Only criminally convicted immigrants who enter immigration custody soon after being released from criminal custody can be detained without bond hearings, the Ninth Circuit decided Thursday in a ruling that also upheld a lower court’s class certification in the case.
A three-judge appellate panel ruled that a mandatory detention section of the Immigration and Naturalization Act applies exclusively to immigrants who were detained “promptly” after being let out of criminal custody, not to people who were detained much later.
“The statute unambiguously imposes mandatory detention without bond only on those aliens taken by the [Attorney General] into immigration custody ‘when [they are] released’ from criminal custody,” wrote Circuit Judge Jacqueline Nguyen. “And because Congress’s use of the word ‘when’ conveys immediacy, we conclude that the immigration detention must occur promptly upon the aliens’ release from criminal custody.”
The class action was filed by three immigrants in late 2013, and although the complaint isn't publicly available, a later order from the court stated that the plaintiffs were challenging their detention without bond. The lower court granted the petitioners’ motion for class certification and issued an injunction forcing the government to hold bond hearings for all the class members, according to the Ninth Circuit’s ruling.
The Ninth Circuit panel upheld the lower court’s class certification ruling and the preliminary injunction. According to Keker & Van Nest LLP, which served as co-counsel for the plaintiffs, the Ninth Circuit’s ruling means that “thousands” of immigrants in California can now make a case against being detained.
“The Court specifically struck down the government’s practice of subjecting immigrants to mandatory detention based on crimes they may have committed years ago, even if those individuals had long since rehabilitated themselves,” the firm said in a statement.
Michael Tan, a staff attorney at the ACLU Immigrants' Rights Project, added in the statement, “Today's decision is a victory for fairness and due process of law.” The ACLU also served as counsel for plaintiffs in the case.
On the same day, the Ninth Circuit also affirmed a lower court’s order certifying a class of immigrant detainees and finding the class could have bond hearings in a case called Khoury v. Asher.
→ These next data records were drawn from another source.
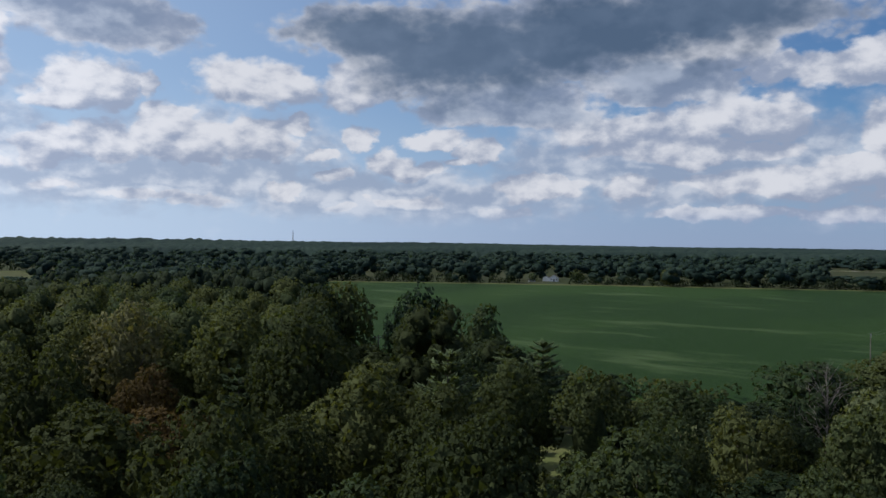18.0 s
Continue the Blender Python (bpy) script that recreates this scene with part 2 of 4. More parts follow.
rise = m("ADD", m("MULTIPLY", rise, ramp(white.far, 1.6, 1.1)), m("MULTIPLY", ramp(white.far, 1.0, 1.3), m("MULTIPLY", film, -0.25)))
bright = ramp(m("ADD", m("MULTIPLY_ADD", relief, 3.0, 0.41), m("MULTIPLY", rise, 0.50)), 0.0, 1.0)
sky = wn.new("ShaderNodeTexSky")
sky.sky_type, sky.sun_disc = "NISHITA", False
sky.sun_elevation, sky.sun_rotation = radians(SUN_EL), radians(-SUN_AZ)
sky.air_density, sky.dust_density, sky.ozone_density = 1.0, 0.1, 4.0
blue = vm("MULTIPLY", sky.outputs[0], (0.064, 0.082, 0.097))
blue = wmix(m("MULTIPLY", ramp(el, 9.0, 0.0), 0.75), blue, (0.33, 0.42, 0.64, 1))
shade = wmix(bright, (0.39, 0.44, 0.56, 1), (0.92, 0.90, 0.91, 1))
dim = wmix(bright, (0.25, 0.31, 0.43, 1), (0.46, 0.52, 0.63, 1))
dull = wmix(m("MULTIPLY_ADD", bright, 0.35, m("MULTIPLY_ADD", slow, 2.4, -1.0), clamp=True), (0.105, 0.155, 0.235, 1), (0.20, 0.26, 0.36, 1))
cloud = wmix(m("MULTIPLY", thick, 0.9), shade, dim)
cloud = wmix(gloom, cloud, dull)
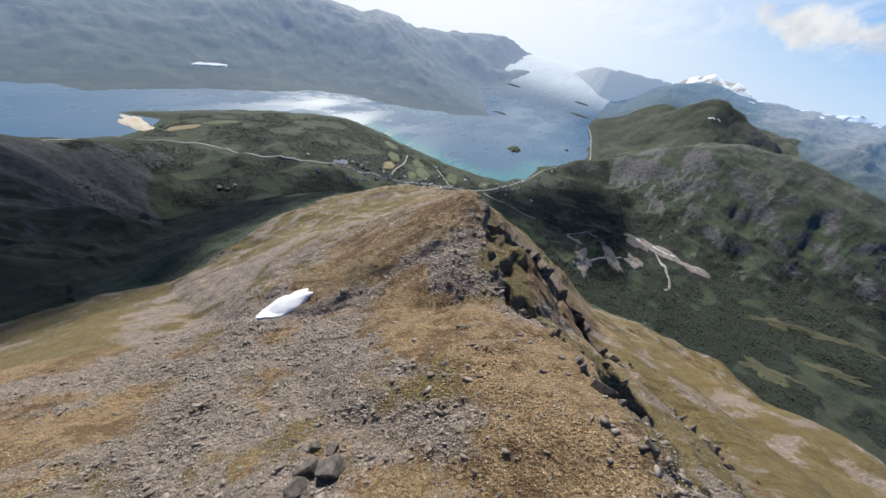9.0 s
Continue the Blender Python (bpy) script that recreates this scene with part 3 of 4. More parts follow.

Matt Adams, legal director for the Northwest Immigrant Rights Project, which represented plaintiffs in that case, said in a statement that his team is “very happy that the Court has rejected the government's efforts to overstep their authority in denying thousands of individuals their basic right to a custody hearing.”
A representative for the U.S. Department of Justice did not respond to a request for comment.
Bond hearings are an active topic in the immigration legal world. In June, the U.S. Supreme Court decided to hear a case about whether certain immigrants are entitled to an automatic bond hearing after six months of detention, adding another layer to the national debate over immigrant detention.
The plaintiffs in the first case, Preap v. Johnson, are represented by Julia Harumi Mass at the ACLU Foundation of Northern California, by Alison Edith Pennington, Jingni Zhao and Anoop Prasad at the Asian Law Caucus, by Ashok Ramani of Keker & Van Nest LLP and by Michael K.T. Tan of the American Civil Liberties Union Foundation.
The government is represented by Hans Harris Chen, Leon Fresco and Troy David Liggett.
The plaintiffs in the Khoury case are represented by Matt Adams and Christopher Strawn at the Northwest Immigrant Rights Project, by Robert Pauw at Gibbs Houston Pauw, by Judy Rabinovitz at the ACLU Immigrants' Rights Project, by Michael K.T. Tan at the ACLU and by Devin T. Theriot-Orr of Sunbird Law PLLC.
The government in that case is represented by Timothy Michael Belsan, Hans Harris Chen, Leon Fresco and Lori Warlick.
The cases are Mony Preap, et al v. Jeh Johnson, et al, case number 14-16326, and Bassam Khoury, et al v. Nathalie Asher, et al, case number 14-35482, at the U.S. Court of Appeals for the Ninth Circuit.